Except here of course these oppressive murderers of thought seem to have an entirely unassailable point. The more radical of Inquisitors might respond with the counter that Chaos is a phenomenon like any other, usable as a tool to those smart and cautious enough to harness it, but this strikes us as no less arrogant a position. The proper analogy here is not to a tool, but to a trap. Walking is not inherently dangerous because someone could dig a pit along your path. Fruit is not inherently dangerous because someone may have chosen to poison it.  To think otherwise is to fall into paralysing paranoia. We are not so foolish as to think reading the Book of Lorgar is directly comparable to a stroll or a snack. The necessary level of caution is obviously orders of magnitude greater. And of course any individual who decides the level of risk for them is entirely reasonable to think that way, and many of those who don't are probably letting their arrogance cloud their judgement.

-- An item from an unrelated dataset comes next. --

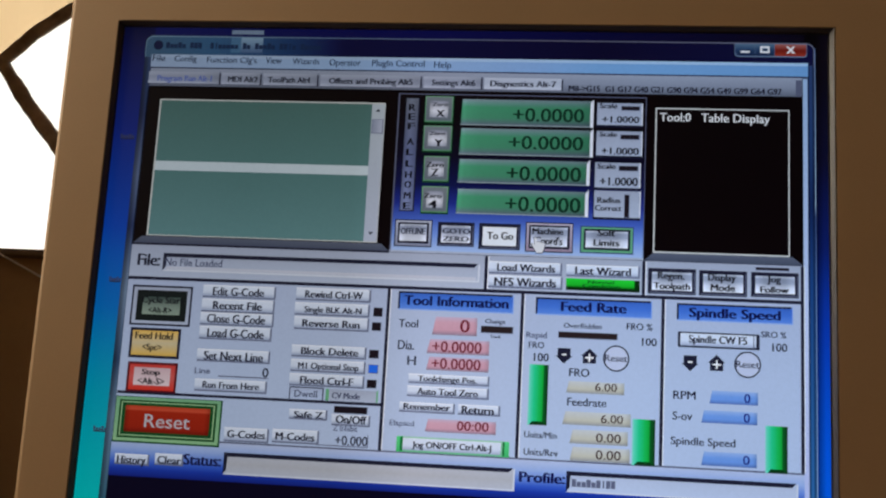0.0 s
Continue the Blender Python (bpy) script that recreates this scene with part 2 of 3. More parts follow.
# canvas shade hanging outside, seen above the upper bar
shade = bmesh.new()
cols = [(-1.42 + 0.05 * i) for i in range(22)]
lower, upper = [], []
for x in cols:
    e = 0.006 * math.sin(x * 23)
    lower.append(shade.verts.new((x, 1.56 + e, 1.792 + (x + 1.143) * 0.85)))
    upper.append(shade.verts.new((x, 1.56 + e, 2.9)))
for a, b, c, d in zip(lower, lower[1:], upper[1:], upper):
    shade.faces.new((a, b, c, d))
awning = part("awning", shade, CANVAS, None)
awning.modifiers.new("thickness", "SOLIDIFY").thickness = 0.004
tagged(awning, label="cream canvas shade hanging outside the window", category="awning", kind="structure")


# outdoors behind it
bm = bmesh.new()
box(bm, -6.0, 5.0, -1.0, 3.0, 5.05, 6.0)
tagged(part("backdrop", bm, HAZE, None), label="overexposed white daylight outdoors", category="backdrop", kind="structure")
bm = bmesh.new()
box(bm, -60, -60, -0.30, 60, 60, -0.12)
tagged(part("ground", bm, FLOORING, None), label="bare pale ground outdoors", category="ground", kind="structure")

# desk that carries the monitor
desk = tagged(new("desk"), label="plain brown wooden desk under the monitor", category="desk")
DESK = 0.80
bm = bmesh.new()
box(bm, -0.68, -0.24, DESK - 0.03, 0.75, 0.34, DESK, 0.004)
part("desktop", bm, TABLETOP, desk)
for x in (-0.64, 0.71):
    for y in (-0.20, 0.30):
        bm = bmesh.new()
        box(bm, x - 0.025, y - 0.025, 0.0, x + 0.025, y + 0.025, DESK - 0.03, 0.003)
        part("leg", bm, TABLETOP, desk)

# ---- monitor ----
TOPZ = 1.25
WIDE, TALL = 376.0, 282.0
monitor = tagged(new("monitor"), label="beige plastic computer monitor showing a machine control screen", category="monitor")
monitor.location = (0, 0, DESK)


# the display's own slight unevenness of scale, across and down
RASTER_U = ((0, 0.0), (12, -1.4), (22, -1.58), (90, -2.68), (180, -2.17), (270, 0.32), (345, 1.1), (362, 0.75), (371, 0.0), (376, -0.5))
RASTER_V = ((0, 0.0), (6, -0.9), (20, -0.98), (60, -0.51), (120, 0.44), (180, 1.95), (240, 2.2))


def raster(a, knots):
    for (p, e), (q, f) in zip(knots, knots[1:]):
        if a <= q or q == knots[-1][0]:
            return a + e + (f - e) * min(1.0, max(0.0, (a - p) / (q - p)))


def at(u, v, d=0.0):
    """Place on the display: millimetres from its top left corner, d millimetres in front."""
    return Vector((raster(u, RASTER_U) / 1000 - WIDE / 2000, -d / 1000, TOPZ - raster(v, RASTER_V) / 1000 - DESK))


INSET = 2.7


def housing():
    """Front frame: outer edge rounded over, inner edge sloping back to the display."""
    L, T, R, B = -27.0, -24.0, WIDE + 30.0, TALL + 45.0
    loops = []

    def loop(grow, depth, radius, slope=0.0):
        pts = []
        l, t, r, b = L - grow, T - grow, R + grow + slope, B + grow
        for cx, cy, a0 in ((r - radius, t + radius, -90), (r - radius, b - radius, 0), (l + radius, b - radius, 90), (l + radius, t + radius, 180)):
            for i in range(7):
                a = radians(a0 + i * 15)
                pts.append((cx + radius * math.cos(a), cy + radius * math.sin(a), depth))
        return pts

    bm = bmesh.new()

    def ring(pts):
        return [bm.verts.new(at(*p)) for p in pts]

    def inner(g, depth):
        pts = []
        l, t, r, b = INSET - g, INSET - g, WIDE + g, TALL + g
        for cx, cy, a0 in ((r, t, -90), (r, b, 0), (l, b, 90), (l, t, 180)):
            for i in range(7):
                a = radians(a0 + i * 15)
                pts.append((cx + 0.6 * math.cos(a), cy + 0.6 * math.sin(a), depth))
        return pts

    rings = [ring(loop(-12, -75, 12, 9)), ring(loop(-2, -40, 8, 10)), ring(loop(0, -6, 6, 10)), ring(loop(0, 0.6, 6, 10)), ring(loop(-0.4, 2.2, 5.5, 6)), ring(loop(-1.3, 2.9, 5, 0.8)), ring(loop(-2.4, 3.1, 5)),
             ring(inner(1.45, 3.1)), ring(inner(1.45, -4))]
    n = len(rings[0])
    front = []
    for j, (a, b) in enumerate(zip(rings, rings[1:])):
        for k in range(n):
            f = bm.faces.new((a[k], a[(k + 1) % n], b[(k + 1) % n], b[k]))
            if j == 6:
                front.append(f)
    bm.faces.new(rings[0][::-1])
    bmesh.ops.recalc_face_normals(bm, faces=bm.faces)
    for f in bm.faces:
        f.smooth = len(f.verts) == 4
    for f in front:
        f.smooth = False
    return bm


part("housing", housing(), BEIGE, monitor, "beige moulded plastic front frame")

# grey lip that slopes from the frame down to the display
bm = bmesh.new()
lips = []
for g, d in ((1.4, 3.0), (1.3, 3.0), (-0.6, 0.6), (-0.7, -3.0), (1.45, -3.0)):
    lips.append([bm.verts.new(at(u, v, d)) for u, v in ((INSET - g, INSET - g), (WIDE + g, INSET - g), (WIDE + g, TALL + g), (INSET - g, TALL + g))])
for a, b in zip(lips, lips[1:] + lips[:1]):
    for k in range(4):
        bm.faces.new((a[k], a[(k + 1) % 4], b[(k + 1) % 4], b[k]))
bmesh.ops.recalc_face_normals(bm, faces=bm.faces)
part("display_lip", bm, LIP, monitor, "grey sloping lip inside the frame")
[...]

Despite all that, though, we simply have to accept who we are, and what we do.  Quite aside from contradicting basic human nature, this kind of total suppression carries costs above and beyond the executions of those killed for learning the truth. Smothering knowledge simply guarantees that when it finally does surface - and it will - those who uncover it will have no context for what they learn.  You might as well refuse to teach your child about laspistols because you think a gun is less dangerous if its found by someone who isn't aware that it can be used to kill.

Our wonderfully human need to search for understanding needs to be informed, not suppressed. That information, like all information, forever yearns to be free.


What Is

The arrival of this blue horror is obviously intended as a shot of pure, well, horror. Was it nice and scary?  And is this new daemon more or less preferable to the one-eyed pustule-thingies on the Plague Moon?

Blue daemons beat yellow daemons.

Well, greeny-yellow.

The rule still applies.

What rule?

The rule of Fliss colour orderings.

I see. Anything else?

I was quite standard fantasy fare, really.  Except for the book bit, which I don't get.  If you can force people to read out a summoning spell, how come there's not more of these things running around?

I guess the Book of Lorgar had a pretty small print run. Especially if he had to write so much of it on other people's heads.

What exactly is Euphrati doing that's so aggravating to her uninvited guest?

Well, there's lots of stories in which daemons are defeated by faith, but if that worked for things from the Warp the Emperor would have had to have been mad to go around the galaxy destroying everyone's faith.  It must be something in the locket. The metal? Some symbol inside it?  But of course Euphrati and Sindermann are just going to assume it's because of the Emperor and start shouting it from the rooftops.

But they're in space.

There are no rooftops in space?

There are, I guess, but you'll die almost instantly trying to shout anything off them. Plus the sound wouldn't carry. In space, no-one can hear you choking to death having failed to shout from the rooftops.

You are very pedantic and I no longer like you.

Now that all masks have been cast aside, we get to see Magnus and Erebus converse, if not honestly, then at least directly.  Who got the better of that arguments, do you think?

That's a terrible question.


Because it leaves out the option which I want to pick, which is that they both sound like pathetic children and no-one should listen to either of them.

Fine. But conditional on that, which pathetic child would you choose?

Well Magnus Magnusson, obviously; but then we're supposed to sympathise with him, so it's a bit of a loaded question. As well as being terrible.

What makes you say we're supposed to side with Magnus?

Because Erebus is a dick.

Fair point.

And also clearly wrong.  He keeps saying the Warp creatures are benevolent, but that's clearly not true.

Because one of them just tried to set fire to a library? With the librarian still in it?

Even before then it was fairly obvious. The other part of Erebus' story that makes no sense is the idea the Emperor has been in league with the Warp ever since the Primarchs were created, but he's only thought to ban the others from using it fairly recently.  It's just not adding up.

You're bilingual.  How plausible is going from grammar construction to total translation within an hour?

I guess I can buy it, depending on whether Sindermann has implants and enhancements of some kind. I mean, I can imagine a computer could do it.  Though even then, you'd have to know some basic ideas about how the language was structured, and I don't think there would be enough there, unless the language basically used our rules and a similar sized alphabet.

What Will Be

So what exactly has Horus decided?

I don't know, but I just can't imagine this was enough to turn him against the Emperor.  He knows Erebus is a liar, he knows what he was shown is just one possible future.  Is he really going to go against his father just for that?

I wonder if he might be inclined to simply because if the Emperor has screwed up, it kind of absolves Horus of his own mistakes.

Even if that were true, it's a reason for Horus to try and seek justice, not to join up with a bunch of creatures that keep possessing people.  It sounds far too much like Erebus wants Horus possessed as well, and that's just so obviously a bad idea I can't believe Horus wouldn't realise it.